[2793] in Humor
bostonians
daemon@ATHENA.MIT.EDU (Ajai Bharadwaj)
Thu Apr 29 15:29:18 1999
To: humor@MIT.EDU
Date: Thu, 29 Apr 1999 15:27:04 EDT
From: Ajai Bharadwaj <ajai@MIT.EDU>
You Might Be A Bostonian If...
1.  You think of Philadelphia as the "deep south."
2.  You think it is your God-given right to cut someone off in traffic.
3.  You think there are only 25 letters in the alphabet (no R).
4.  You think three straight days of 90+ weather is a heat wave.
5.  All your pets are namedr Celtic hall of famers
 after Celtic
 hall-of-famers.
6.  You refer to 6 inches of snow as a "dusting."

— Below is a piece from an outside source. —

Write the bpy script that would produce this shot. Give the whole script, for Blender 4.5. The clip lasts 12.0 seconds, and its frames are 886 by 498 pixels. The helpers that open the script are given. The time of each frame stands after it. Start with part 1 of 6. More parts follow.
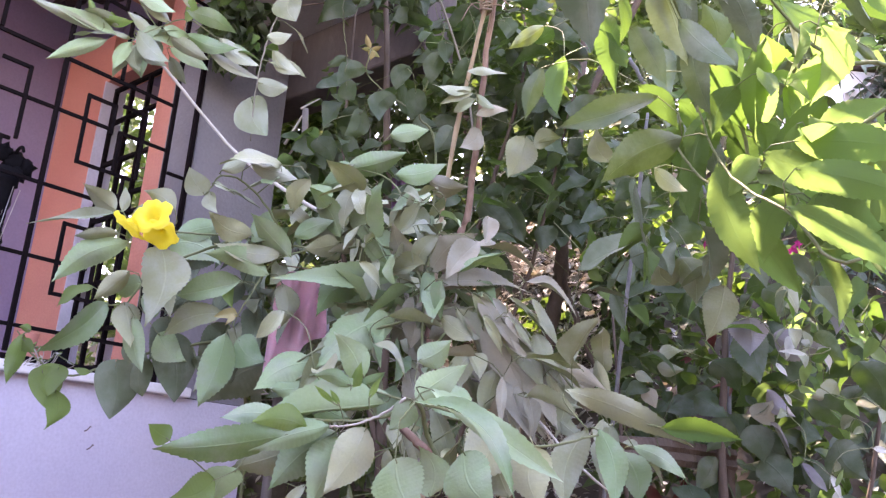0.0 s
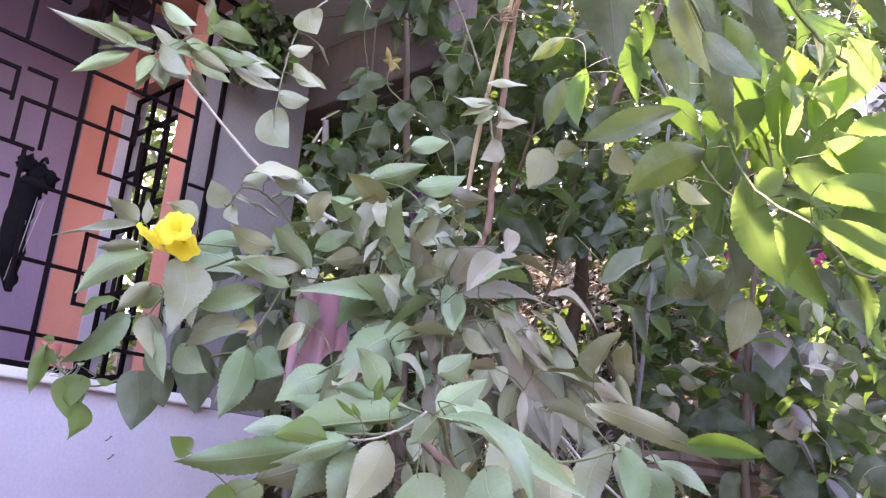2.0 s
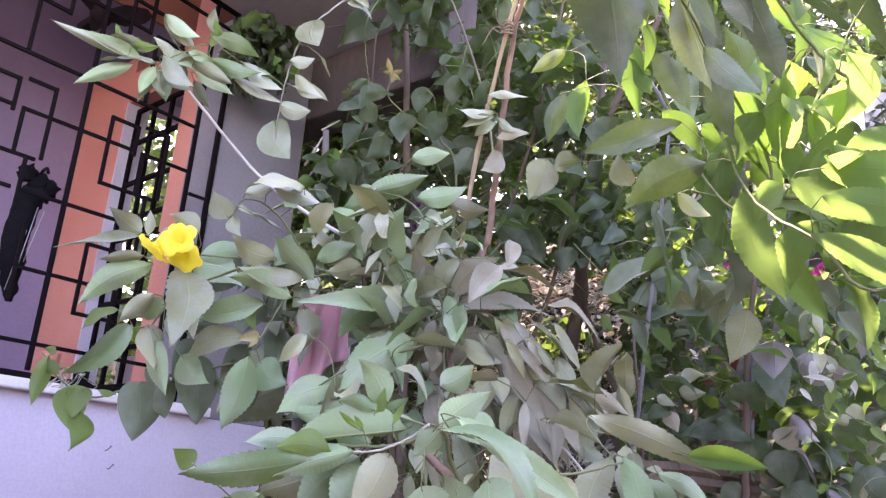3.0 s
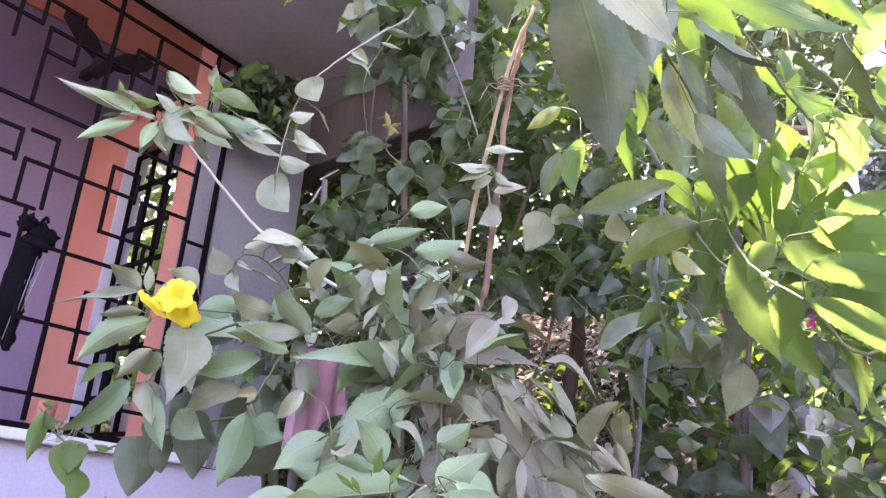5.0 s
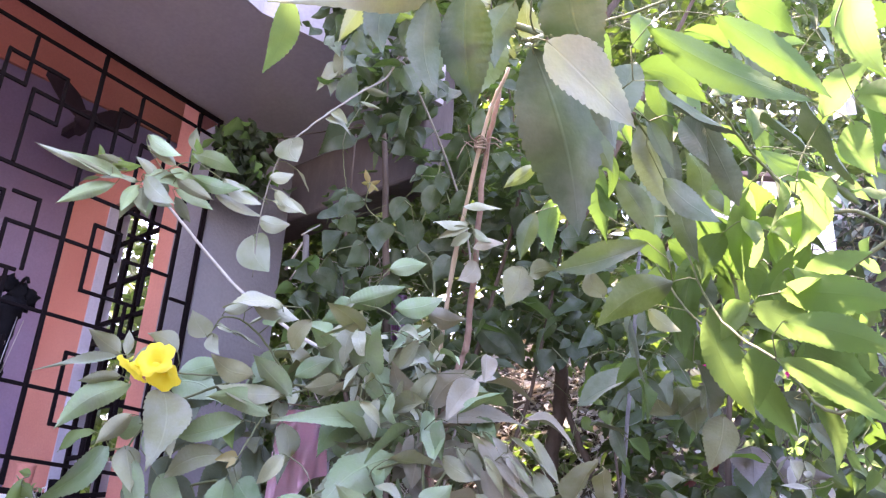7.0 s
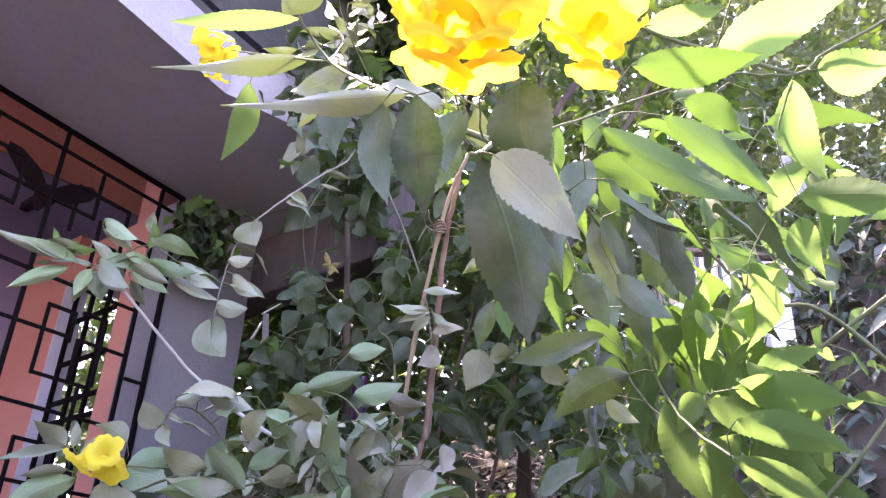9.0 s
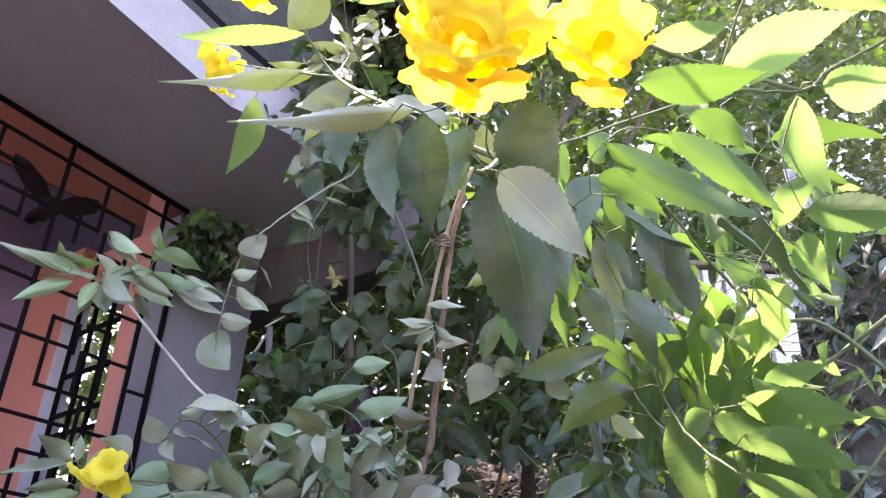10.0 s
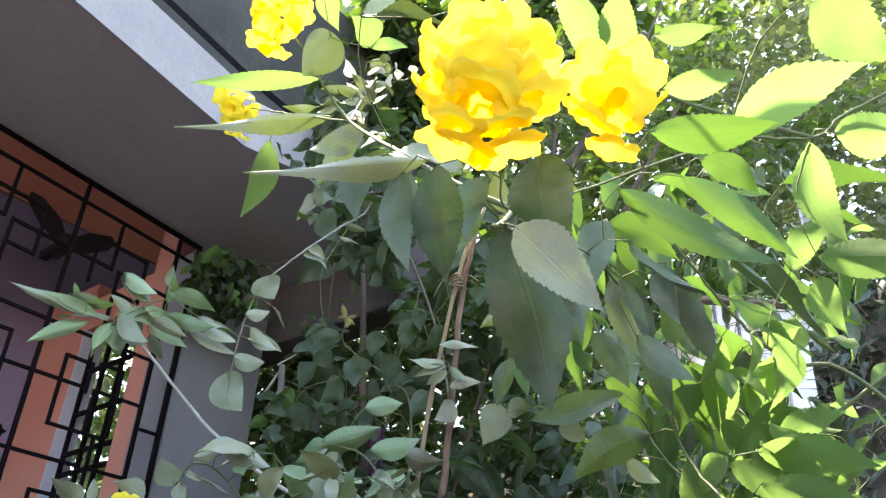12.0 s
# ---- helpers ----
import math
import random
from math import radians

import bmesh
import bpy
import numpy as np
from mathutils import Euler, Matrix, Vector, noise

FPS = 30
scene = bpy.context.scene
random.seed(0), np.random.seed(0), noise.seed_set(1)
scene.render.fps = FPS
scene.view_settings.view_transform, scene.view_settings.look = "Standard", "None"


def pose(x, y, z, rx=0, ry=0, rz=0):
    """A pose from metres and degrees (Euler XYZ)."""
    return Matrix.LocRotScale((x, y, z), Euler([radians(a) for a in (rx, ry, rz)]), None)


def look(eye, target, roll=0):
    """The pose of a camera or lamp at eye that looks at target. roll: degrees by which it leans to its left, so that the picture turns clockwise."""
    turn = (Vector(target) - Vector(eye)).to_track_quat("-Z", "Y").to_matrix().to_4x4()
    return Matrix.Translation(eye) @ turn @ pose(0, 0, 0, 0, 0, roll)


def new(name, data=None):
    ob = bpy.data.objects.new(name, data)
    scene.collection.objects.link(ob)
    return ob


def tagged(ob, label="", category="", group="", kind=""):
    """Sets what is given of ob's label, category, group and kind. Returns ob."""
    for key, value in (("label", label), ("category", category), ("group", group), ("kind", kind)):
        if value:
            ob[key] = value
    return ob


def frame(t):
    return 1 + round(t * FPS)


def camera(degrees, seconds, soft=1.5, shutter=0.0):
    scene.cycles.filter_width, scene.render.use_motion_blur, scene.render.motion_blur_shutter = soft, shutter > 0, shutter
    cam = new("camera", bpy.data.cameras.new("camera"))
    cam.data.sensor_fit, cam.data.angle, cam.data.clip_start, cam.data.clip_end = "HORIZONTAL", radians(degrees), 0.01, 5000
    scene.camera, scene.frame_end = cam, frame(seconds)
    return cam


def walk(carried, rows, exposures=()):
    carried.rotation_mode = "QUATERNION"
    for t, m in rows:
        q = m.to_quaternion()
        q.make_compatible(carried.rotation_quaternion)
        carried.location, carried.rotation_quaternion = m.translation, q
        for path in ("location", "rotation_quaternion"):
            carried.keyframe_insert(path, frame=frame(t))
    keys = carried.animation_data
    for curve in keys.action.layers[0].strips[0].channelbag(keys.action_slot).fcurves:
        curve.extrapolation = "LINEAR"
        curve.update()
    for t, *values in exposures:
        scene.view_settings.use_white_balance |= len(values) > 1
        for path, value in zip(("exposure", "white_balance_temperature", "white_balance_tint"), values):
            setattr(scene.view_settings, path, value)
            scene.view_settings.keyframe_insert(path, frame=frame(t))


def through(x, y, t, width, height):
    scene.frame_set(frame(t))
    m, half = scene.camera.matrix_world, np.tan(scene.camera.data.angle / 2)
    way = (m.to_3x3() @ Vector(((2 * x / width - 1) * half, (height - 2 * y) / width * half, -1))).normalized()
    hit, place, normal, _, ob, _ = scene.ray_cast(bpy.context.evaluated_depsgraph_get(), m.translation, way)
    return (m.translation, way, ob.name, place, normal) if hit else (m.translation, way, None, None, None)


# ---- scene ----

7.  Just hearing the words "New York" puts you in an angry frenzy.
8.  You don't think you have an attitude.
9.  Everything in town is "a five minute walk."
10. You know the significance of 1918.
11. When out of town, you think the natives of the area you're visiting
are all whacked.
12. If you still can't bear to watch highlights from game 6 of the 1986
World Series.
13. You have no idea what the word compromise means.
14. You believe using your turn signal is a sign of weakness.
15. You don't realize you walk twice as fast as everyone else.
16. You're anal, neurotic, spasmatic, and stubborn.
17. You think if someone is nice to you, they must want something or are
from out of town.
18. Your favorite adjective is "wicked."
19. You think 63 degree ocean water is warm.
20. You think the Kennedys are misunderstood.
If You're From Boston...
1.  You'll know who the cahdnal is, how to take the T to JP and what the
blinking red light atop the old Hancock Building means in the summer.
2.  And if you're smaht, you'll know how not to get cahded at the
packie.
Herewith, a survival guide to Boston:
  How we tok...
We don't speak English.  We speak whatever they brought over here from
East Anglia in 1630.  The Bawston accent is basically the broad A and
the dropped R, which we add to words ending in A.
This would include Cuber and Soder.
For the broad A, just open your mouth and say "ah," like the docta says.
So car is cah, park is pahk.  If you want to tok like the mayah, repeat
this:
"My ahnt takes her bahth at hahpast foah."
  When we say...
bzah = odd
flahwiz = flowers (roses, daisies, etc)
hahpahst = 30 minutes after the hour
Hahwahya? = How are you?
khakis = what we staht the cah with
pissa = superb
retahded = silly
shuah = of course
wicked = extremely
yiz = you, plural
How we know you weren't bon heah...
1.  You wear a Harvard sweatshirt.
2.  You cross at a crosswalk.
3.  You ask directions to "Cheers."
4.  You order a grinder and a pop.
5.  You pronounce it "Worchester."
6.  You walk the Freedom Trail.
7.  You call it "Copely" Square.
8.  You go to BU.
About Our Cuisine...
1.  Boston cream pie is cake.
2.  Frappes have ice cream; milk shakes don't.
3.  Chowdah does not come with tomatoes.
4.  Soda is club soda.  Pop is Dad.  If it's fizzy and flavored, it's
tonic.
5.  When we want tonic water, we say tonic water.
6.  Scrod is whatever they tell you it is, usually fish.  If you paid
more than $6 a pound for it, you got scrod.
7.  Brown bread comes in a can.  You open both ends, push it out, heat
it, and eat it with baked beans.
8.  They're hot dogs.  Franks were people who lived in France in the
ninth century.
Thing Not To Do:
1.  Don't call it Beantown.
2.  Don't pahk youah cah in Hahvid Yahd.  They'll tow it to Meffa.
3.  Don't swim in the Charles, no matter what Bill Weld tells you.
4.  Don't sleep in the Common.
5.  Don't wear orange in Southie on St. Patrick's Day.
6.  Don't call the mayah "Mumbles."  He hates that.
7.  Don't ask what she's majoring in.  You don't care.
Things You Should Know...
 There are two State Houses, two City Halls, two courthouses, and two
Hancock buildings.
 There's also a Boston Latin School and a Boston Latin Academy...how
should we know which one you mean?
 Route 128 is also I-95.  It is also I-93.
 It's the Sx, the Pats, the Seltz, the Broons.
 The subway doesn't run all night.  This isn't Noo Yawk.